Raffaele Cavalluzzi

The MasterFreddie, il protagonista di The Master (di Thomas Anderson), sarebbe di regola un caso clinico: quello di un marinaio americano disturbato, reduce dalle battaglie delle isole orientali del secondo conflitto mondiale, che si rifiuta di essere curato da medici e psicanalisti. La sua adolescenza era stata alquanto torbida nella banalità del male (il padre morto ubriacone, la madre ricoverata in manicomio, una zia con cui condivideva un sesso precoce e incestuoso): e ora solo intrugli di liquori e droga lo accompagnano nell’oscuro viaggio intrapreso nel mondo ostile del dopoguerra.

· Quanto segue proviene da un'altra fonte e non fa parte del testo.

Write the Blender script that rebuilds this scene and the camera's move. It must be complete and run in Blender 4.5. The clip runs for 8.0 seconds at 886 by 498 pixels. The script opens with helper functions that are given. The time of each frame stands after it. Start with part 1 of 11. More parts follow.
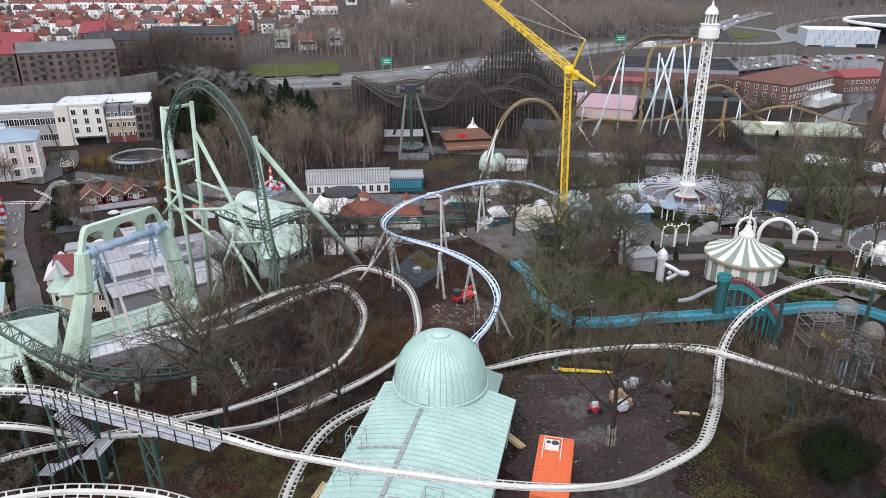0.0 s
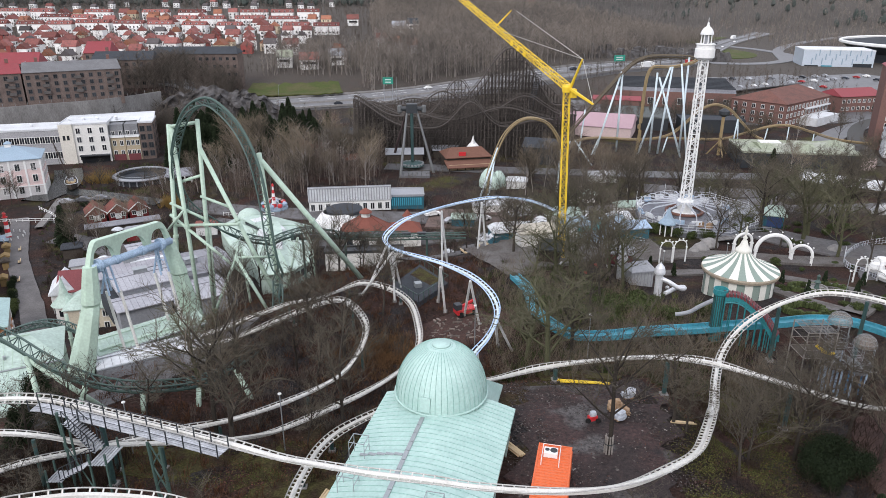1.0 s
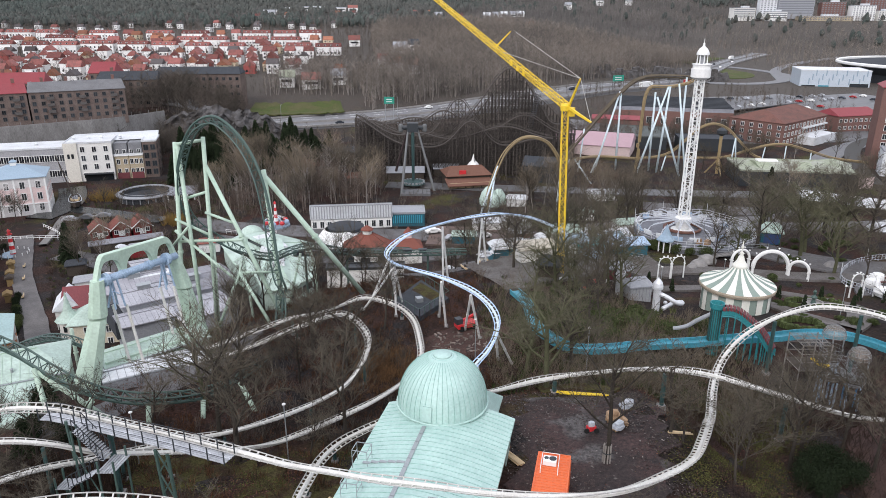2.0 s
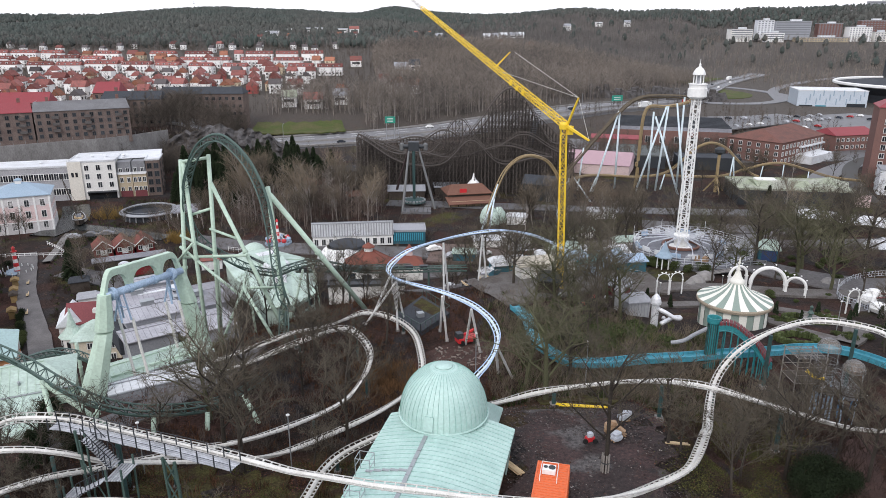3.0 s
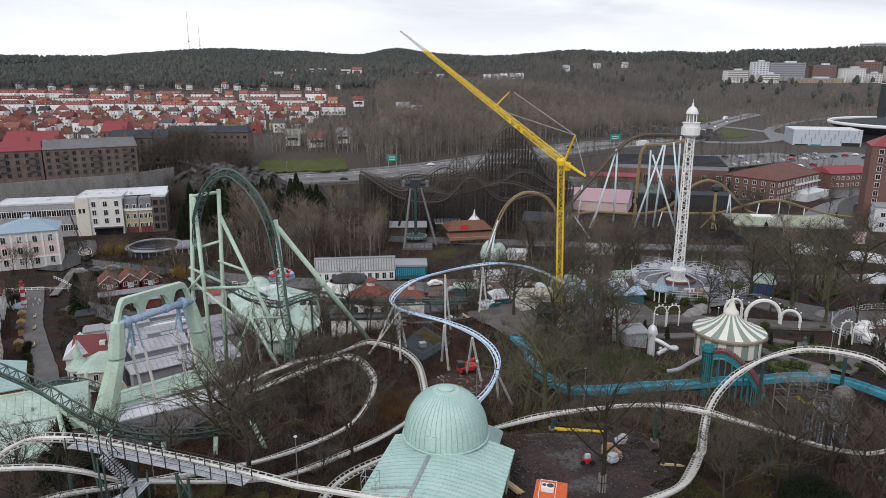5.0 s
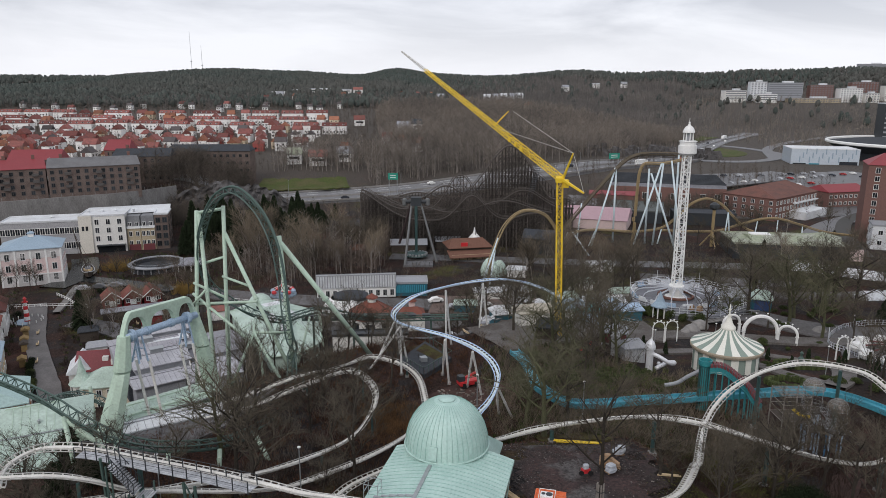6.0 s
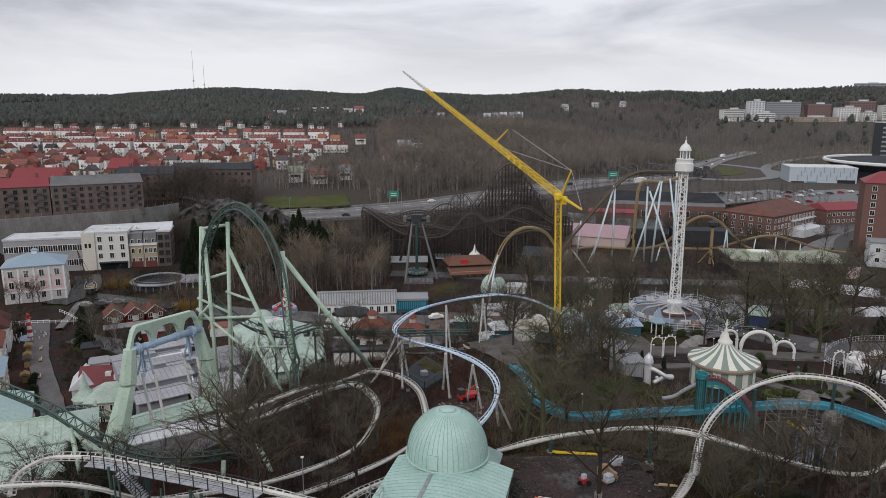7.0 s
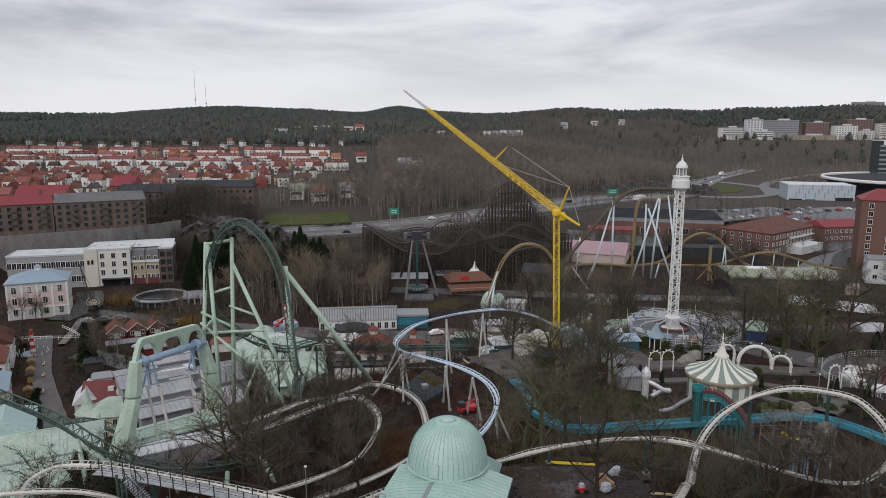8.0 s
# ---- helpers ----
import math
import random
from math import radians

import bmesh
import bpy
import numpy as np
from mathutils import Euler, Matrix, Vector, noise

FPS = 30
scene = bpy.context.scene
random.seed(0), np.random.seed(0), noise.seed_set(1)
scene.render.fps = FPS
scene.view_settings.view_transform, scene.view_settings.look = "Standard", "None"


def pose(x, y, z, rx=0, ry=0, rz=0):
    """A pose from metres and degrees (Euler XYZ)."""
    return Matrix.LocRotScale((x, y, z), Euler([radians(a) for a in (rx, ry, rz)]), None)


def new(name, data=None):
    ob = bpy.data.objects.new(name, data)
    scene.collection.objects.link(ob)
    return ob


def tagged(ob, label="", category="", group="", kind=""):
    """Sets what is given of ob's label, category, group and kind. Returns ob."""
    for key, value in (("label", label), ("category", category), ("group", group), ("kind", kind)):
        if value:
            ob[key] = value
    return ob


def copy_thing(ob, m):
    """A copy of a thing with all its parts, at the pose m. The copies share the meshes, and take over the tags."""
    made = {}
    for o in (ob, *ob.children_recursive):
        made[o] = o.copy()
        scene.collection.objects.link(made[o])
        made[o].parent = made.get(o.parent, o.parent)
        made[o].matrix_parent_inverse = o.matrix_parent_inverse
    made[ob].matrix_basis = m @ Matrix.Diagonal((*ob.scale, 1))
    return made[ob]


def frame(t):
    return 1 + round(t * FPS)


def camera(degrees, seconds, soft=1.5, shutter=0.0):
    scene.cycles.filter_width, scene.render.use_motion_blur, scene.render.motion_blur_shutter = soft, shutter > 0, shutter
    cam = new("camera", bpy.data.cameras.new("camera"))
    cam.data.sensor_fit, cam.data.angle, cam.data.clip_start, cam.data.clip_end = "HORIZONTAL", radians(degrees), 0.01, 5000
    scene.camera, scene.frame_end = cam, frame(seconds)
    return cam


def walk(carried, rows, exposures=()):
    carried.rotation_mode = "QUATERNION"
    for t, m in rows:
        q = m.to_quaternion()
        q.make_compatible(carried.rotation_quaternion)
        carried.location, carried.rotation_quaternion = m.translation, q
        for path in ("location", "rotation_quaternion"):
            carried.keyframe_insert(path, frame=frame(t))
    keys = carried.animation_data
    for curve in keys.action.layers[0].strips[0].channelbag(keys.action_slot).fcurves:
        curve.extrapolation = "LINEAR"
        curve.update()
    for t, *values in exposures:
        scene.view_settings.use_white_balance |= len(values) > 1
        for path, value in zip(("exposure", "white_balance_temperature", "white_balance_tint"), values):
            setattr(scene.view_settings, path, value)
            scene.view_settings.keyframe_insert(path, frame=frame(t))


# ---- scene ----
# The camera: a drone drawing back on a level line while it tilts up.
cam = camera(65.3, 8.0, soft=0.5)
PATH = [
    (0.0, 0.000, 0.000, 64.000, -22.500, 0.000, 0.000),
    (0.5, -0.018, -0.732, 64.032, -21.732, -0.008, 0.020),
    (1.0, -0.041, -1.459, 64.058, -20.957, -0.012, 0.039),
    (1.5, -0.068, -2.183, 64.081, -20.176, -0.011, 0.058),
    (2.0, -0.100, -2.906, 64.098, -19.390, -0.008, 0.076),
    (2.5, -0.134, -3.630, 64.112, -18.602, -0.001, 0.093),
    (3.0, -0.169, -4.359, 64.122, -17.812, 0.008, 0.109),
    (3.5, -0.206, -5.094, 64.128, -17.022, 0.018, 0.125),
    (4.0, -0.243, -5.839, 64.130, -16.234, 0.030, 0.140),
    (4.5, -0.279, -6.594, 64.129, -15.448, 0.042, 0.154),
    (5.0, -0.313, -7.364, 64.126, -14.666, 0.054, 0.167),
    (5.5, -0.344, -8.150, 64.119, -13.891, 0.065, 0.179),
    (6.0, -0.372, -8.954, 64.111, -13.122, 0.075, 0.190),
    (6.5, -0.396, -9.780, 64.100, -12.362, 0.083, 0.200),
    (7.0, -0.415, -10.629, 64.087, -11.613, 0.088, 0.208),
    (7.5, -0.427, -11.504, 64.072, -10.874, 0.090, 0.216),
    (8.0, -0.432, -12.408, 64.055, -10.149, 0.088, 0.222),
]
EXPOSURES = [(0.0, 0.90, 6320, 13.5), (1.5, 0.90, 6320, 13.5), (3.0, 0.82, 6340, 13.5), (4.0, 0.59, 6370, 13), (4.7, 0.42, 6400, 12.5), (5.8, 0.28, 6460, 12), (6.5, 0.14, 6520, 12), (7.0, 0.06, 6540, 12), (8.0, 0.01, 6560, 12)]
walk(cam, [(t, pose(x, y, z, 90 + pitch, 0, yaw) @ pose(0, 0, 0, 0, 0, roll)) for t, x, y, z, pitch, roll, yaw in PATH], EXPOSURES)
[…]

Rifugiatosi per caso su una piccola nave di crociera, qui incontra – ed è ben accetto – il capo di una curiosa setta religiosa, che predice una sorta di metempsicosi e di mistici rituali che travalicano le leggi della scienza e dei comuni comportamenti di accoglienti salotti borghesi. Il film diventa a questo punto un corpo a corpo tra Freddie e il “maestro” Lancaster Dobb, che si rivela capace di attrarli straordinariamente l’un l’altro. Quindi la loro è solo apparente differenza: alla paranoia anche violenta di Freddie corrisponde l’alienazione religiosa che sublima la smodata ambizione e l’avidità dell’altro.


Come per tutti – afferma Dobb – i loro corpi sono soltanto involucri provvisori che contengono spiriti che in realtà fluttuano nel tempo e nella memoria di ciò che in altre epoche essi sono stati. Per questo, in sostanza, loro due, in modo diverso, cercano la libertà. E Freddie sembra trovarla fuggendo un giorno, su una motocicletta in un deserto dell’Arizona, dalle ridicole aberrazioni della setta, e tornando a cercare Doris, la dolcissima adolescente, di cui un giorno si innamorò e la cui lettera giuntagli inattesa, all’epoca della guerra, su una nave in rotta sul Pacifico, per una volta – solo per una volta – lo aveva fatto piangere. Ma Doris è ormai altrove, lontano dal paesino del Massachuttes che li vide sfiorati dalla casta passione giovanile, e Freddie non potrà, se lo vuole, neppure più ritornare da Dobb che in Inghilterra dirige ormai un lussuoso college di formazione di rampolli di ricchi proseliti: nessuno si sottrae al dominio di un destino cieco, e loro due vissero insieme al di qua delle linee del fronte – il “maestro” gli rivela in un ultimo colloquio – solo all’epoca della guerra franco-prussiana come poetici addestratori di piccioni viaggiatori per i servizi segreti. Si tratta ora di viaggiare per il mare aperto e senza meta della vita, rinunziando al ogni cura e risanamento, se non, occasionalmente, nel caldo sesso che è stata l’ossessione sublimatrice di un’esistenza radicalmente frustrata.

Il film di Anderson, in questa complessità della vicenda narrata, non si sottrae dall’imbattersi in diversi grumi irrisolti di situazioni: una qualche banalità di luoghi comuni nell’indicazione delle cause lontane della follia, l’eccessiva rapidità di accenni ai risvolti sessuali delle pratiche religiose (persino quelle alluse dal falso puritanesimo della moglie del fondatore della setta – la bravissima Laura Dern – o da un tentativo di approccio della figlia ancora di lui, giovane sposa evidentemente inssoddisfatta), l’oscura consequenzialità di alcuni ellittici passaggi della sceneggiatura e del soggetto originale. Ma, giacché si parla molto, e a ragione, dell’eccezionale istrionismo da attore non protagonista di Philip Seymour Hoffman (il maestro), va detto che il film (con l’aiuto di una colonna musicale che turba e coinvolge sistematicamente) si incentra soprattutto su Freddie (Joaquin Phoenix), sui suoi insistiti primi piani, sul suo corpo rinsecchito dalla follia e dalla dipendenza e reso quasi goffo nelle sue forme contratte, nella mimica inarrivabile dei tratti tiratissimi del suo volto, quasi sempre inquadrato per scorcio in una sorta di disgusto famelico della vita.